The Kenai Peninsula comes alive during summer. Tourists, fishermen, seasonal workers and year-round residents share highways and harbors from Homer to Seward. ADN's Tegan Hanlon and Marc Lester recently spent a week meeting some of the people who make the Peninsula unique. Here are some of their stories.
HOMER — Stephanie Zuniga lifted her paddleboard over her head as she carried it from her car on a 55-degree morning. It was the kind of day everyone brings up in conversation. The sun. The calm waters. The view of the snow-capped mountains across the bay.

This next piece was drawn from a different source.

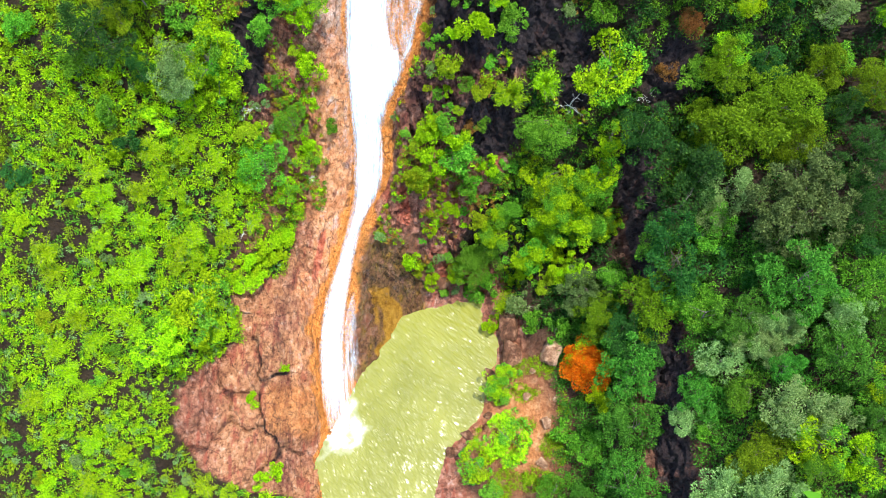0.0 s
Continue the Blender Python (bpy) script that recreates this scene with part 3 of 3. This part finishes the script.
kind("shrub_olive", 3, lambda: plant("shrub", 1.2, 2.0, -.4, 18, 96, (.2, .14), OLIVE, thick=.06, limbs=6, lobes=5, puff=.36))
kind("shrub_deep", 3, lambda: plant("shrub", 1.5, 2.7, -.5, 18, 116, (.21, .15), DEEP, thick=.06, limbs=6, lobes=5, puff=.36))
kind("shrub_grey", 2, lambda: plant("shrub", 1.1, 2.1, -.4, 16, 96, (.17, .11), GREY, PALE_BARK, thick=.05, limbs=6, lobes=5, puff=.34))
kind("shrub_rust", 2, lambda: plant("shrub", 1.8, 2.8, -.5, 30, 180, (.16, .08), RUST, thick=.05, limbs=5, lobes=5, puff=.4))
kind("bamboo", 3, lambda: bamboo("bamboo_clump", 1.8, 2.8, 20, 84, LIME))

LABELS = {
    "round": ("broad green tree with a dense rounded crown", "tree"),
    "olive": ("yellow-green tree with a lobed leafy crown", "tree"),
    "lime": ("bright green broad-leaved tree on the rocky slope", "tree"),
    "deep": ("tall dark green forest tree on the shaded slope", "tree"),
    "forest": ("tall full green forest tree below the falls", "tree"),
    "dusk": ("huge dusky grey-green tree with many rounded lobes", "tree"),
    "moss": ("moss-green broad tree with a domed crown", "tree"),
    "grey": ("grey-green tree with puffy leaf clumps and pale bark", "tree"),
    "slender": ("slender pale-stemmed tree clinging to the rock face", "tree"),
    "flame": ("small tree covered in orange blossom beside the pool", "tree"),
    "round_fine": ("broad green tree with a dense fine-leaved crown", "tree"),
    "lime_fine": ("bright green fine-leaved tree beside the pool", "tree"),
    "moss_fine": ("dull moss-green fine-leaved tree on the shaded slope", "tree"),
    "shrub_fine": ("bright lime-green fine-leaved shrub near the pool", "shrub"),
    "shrub_lime": ("bright lime-green leafy shrub rooted on the slope", "shrub"),
    "shrub_green": ("fresh green leafy shrub rooted on the slope", "shrub"),
    "shrub_olive": ("low yellow-green shrub growing between rocks", "shrub"),
    "shrub_deep": ("dark green shrub in the shade of the trees", "shrub"),
    "shrub_grey": ("small grey-green shrub with fine leaves", "shrub"),
    "shrub_rust": ("dry rust-brown shrub on the bare rock", "shrub"),
    "bamboo": ("lime-green bamboo clump with long arching leaves", "bamboo"),
}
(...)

Zuniga had about 30 minutes to spare before lunch plans with friends. She pulled on neoprene booties as her graying 14-year-old dog Moleh sniffed around the rocky Bishop's Beach. "She loves going to the beach," Zuniga said.
So does Zuniga. The 48-year-old elementary school teacher learned to surf in Mexico about five years ago. When the wind and waves are just right, she'll use her paddleboard to surf in Homer's waters.
"You only get surf when there's a nice northwest or west wind," she said. "When you get the wind, you get the nice swells and you can surf here and it's really fun with a paddleboard. There's actually a pretty big surf community here."
This isn't just a summertime hobby for Zuniga. Even in February and even in temperatures around 15 degrees, she will still put on her wetsuit and head out to the water.
"This is my midlife crisis," she said, punctuating her sentence with a laugh.
"No, I just figured you've got to keep moving."